Carolyn Shawaker, mayor of Garrett Park, shares his feelings of helplessness and blames it on what she sees as a pro-developer attitude among county planners. "That's made it harder for the little communities to do things to protect themselves," she said.

So Shawaker and other local leaders sought aid from Maryland Del. Richard S. Madaleno Jr., (D-Montgomery County), who sponsored a law that will permit about 11 communities in suburban Maryland to get more control of their zoning. He introduced the legislation after attending a Fourth of July picnic in the town of Chevy Chase, finding himself in a flood of 400 local residents walking around emblazoned with "Moratorium Now" stickers.
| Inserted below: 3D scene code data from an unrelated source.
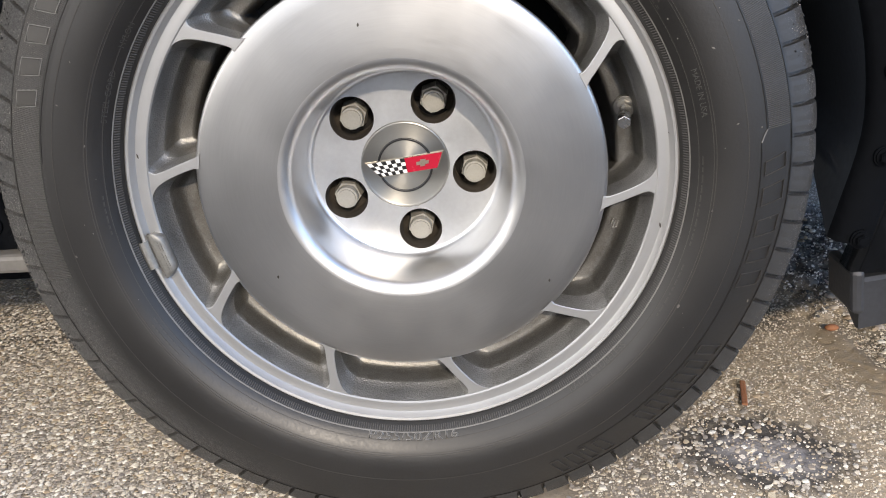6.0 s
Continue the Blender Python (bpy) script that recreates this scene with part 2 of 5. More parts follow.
def rubber_material():
    """Tyre rubber. The mesh's own map gives the angle in degrees and the radius in metres."""
    m = material("tyre_rubber", (0.0072, 0.0066, 0.0061), 0.46, 0.0, vary=0.42, scale=13, fine=420, bump=0.00012, spread=0.07, ior=1.60, dirt=(0.0115, 0.0103, 0.0092), dirt_at=(0.5, 0.85))
    n, l = m.node_tree.nodes, m.node_tree.links
    p = n["Principled BSDF"]
    uv, sep = n.new("ShaderNodeUVMap"), n.new("ShaderNodeSeparateXYZ")
    l.new(uv.outputs[0], sep.inputs[0])
    # fine ribs across the shoulder
    w, sn, lo, k2 = (n.new("ShaderNodeMath") for _ in range(4))
    w.operation, w.inputs[1].default_value = "MULTIPLY", 360 / 1.46
    l.new(sep.outputs["X"], w.inputs[0])
    sn.operation, sn.inputs[1].default_value = "PINGPONG", 0.5
    l.new(w.outputs[0], sn.inputs[0])
    lo.operation, lo.inputs[1].default_value = "GREATER_THAN", 0.3030
    l.new(sep.outputs["Y"], lo.inputs[0])
    k2.operation = "MULTIPLY"
    l.new(lo.outputs[0], k2.inputs[0])
    l.new(sn.outputs[0], k2.inputs[1])
    total = k2.outputs[0]
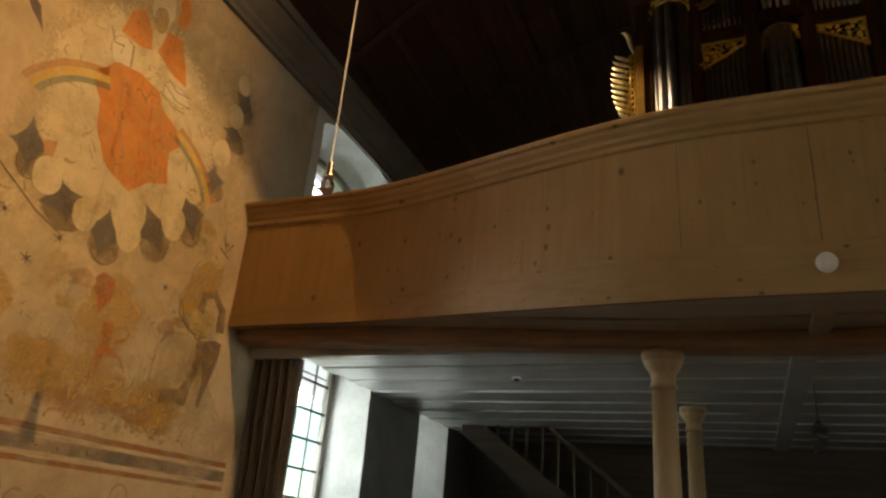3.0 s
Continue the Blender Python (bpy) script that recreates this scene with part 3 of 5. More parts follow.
def crown(y, z0, z1, r):
    """Half-round drum under a flaring moulded cornice with return pieces at its sides."""
    h = z1 - z0
    prof = [(r * 0.60, z0), (r * 0.64, z0 + 0.04 * h), (r * 0.60, z0 + 0.08 * h), (r * 0.58, z0 + 0.36 * h), (r * 0.66, z0 + 0.38 * h), (r * 0.67, z0 + 0.46 * h), (r * 0.62, z0 + 0.49 * h), (r * 0.65, z0 + 0.60 * h), (r * 0.74, z0 + 0.72 * h), (r * 0.82, z0 + 0.77 * h), (r * 0.83, z0 + 0.84 * h), (r * 0.93, z0 + 0.90 * h), (r * 0.94, z0 + 0.97 * h), (r * 0.88, z1), (0.02, z1)]
    bm = lathe(prof, 40, (0.10, y), math.pi / 2, 3 * math.pi / 2)
    box(bm, 0.10, 0.42, y - r * 0.9, y + r * 0.9, z0, z1)
    for s in (-1, 1):
        for k, (out, za, zb) in enumerate(((0.70, 0.0, 0.36), (0.76, 0.36, 0.48), (0.74, 0.48, 0.72), (0.86, 0.72, 0.80), (1.0, 0.80, 0.88), (1.14, 0.88, 0.97))):
            box(bm, 0.06 - 0.018 * k, 0.41, y + s * r * out - 0.05, y + s * r * out + 0.05, z0 + za * h, z0 + zb * h, 0.006)
    return op("crown", bm, CASE_WOOD, "moulded dark wooden tower crown")


def pipe(parent, x, y, z0, z1, r):
    foot = min(0.32, (z1 - z0) * 0.28)
    bm = lathe([(r * 0.25, z0), (r, z0 + foot), (r, z1), (r * 0.9, z1 + 0.004)], 12, (x, y))
    ob = smooth(op("pipe", bm, TIN, "", parent))
    lip = bmesh.new()
    box(lip, x - r * 1.01, x - r * 0.80, y - r * 0.45, y + r * 0.45, z0 + foot - 0.01, z0 + foot + r * 0.7)
    op("mouth", lip, DARK_METAL, "", ob)


def leaf(bm, p, ang, size, turn=0.0):
    """One carved leaf; turn swings it round the upright."""
    rows = []
    for i in range(6):
        u = i / 5
        v = 0.30 * math.sin(math.pi * u) * (1 - 0.35 * u) * size
        pair = []
        for w, d in ((v, -0.008 - 0.25 * size * math.sin(math.pi * u)), (-v * 0.7, 0.0)):
            along, up = math.cos(ang) * u * size - math.sin(ang) * w, math.sin(ang) * u * size + math.cos(ang) * w
            pair.append(bm.verts.new((p[0] + d * math.cos(turn) - along * math.sin(turn), p[1] + along * math.cos(turn) + d * math.sin(turn), p[2] + up)))
        rows.append(pair)
    for a, c in zip(rows, rows[1:]):
        bm.faces.new((a[0], c[0], c[1], a[1]))


def openwork(y0, y1, top, drop0, drop1, seed):
    """Gilded leaf carving filling a wedge under a straight rail."""
    rng = random.Random(seed)
    bm = bmesh.new()
    for i in range(15):
        u = (i + 0.5) / 15
        deep = drop0 + (drop1 - drop0) * u
        for j in range(max(1, round(deep / 0.045))):
            leaf(bm, (-0.02, y0 + (y1 - y0) * u + rng.uniform(-0.012, 0.012), top - deep * (j + 0.5) / max(1, round(deep / 0.045))), rng.uniform(0, 6.28), rng.uniform(0.045, 0.07))
    return bm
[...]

"People are almost exclusively opposed to how the new homes are changing the character of the neighborhood and their own lifestyles," Madaleno said. Still, he noted, once these small municipalities get the right to write their own new design guidelines Oct. 1, it is impossible to say exactly what they will do.

That's because many people remain conflicted about what is best, even in places such as Arlington that have long sought to control development. Mark Weinress, president of the Lyon Village Citizen's Association, which encompasses 800 houses in Arlington, said that while many people are saddened when a beautiful home is demolished, some ugly older homes seem to warrant that fate.

"Some houses that get torn down deserve it, but others are real losses," Weinress said.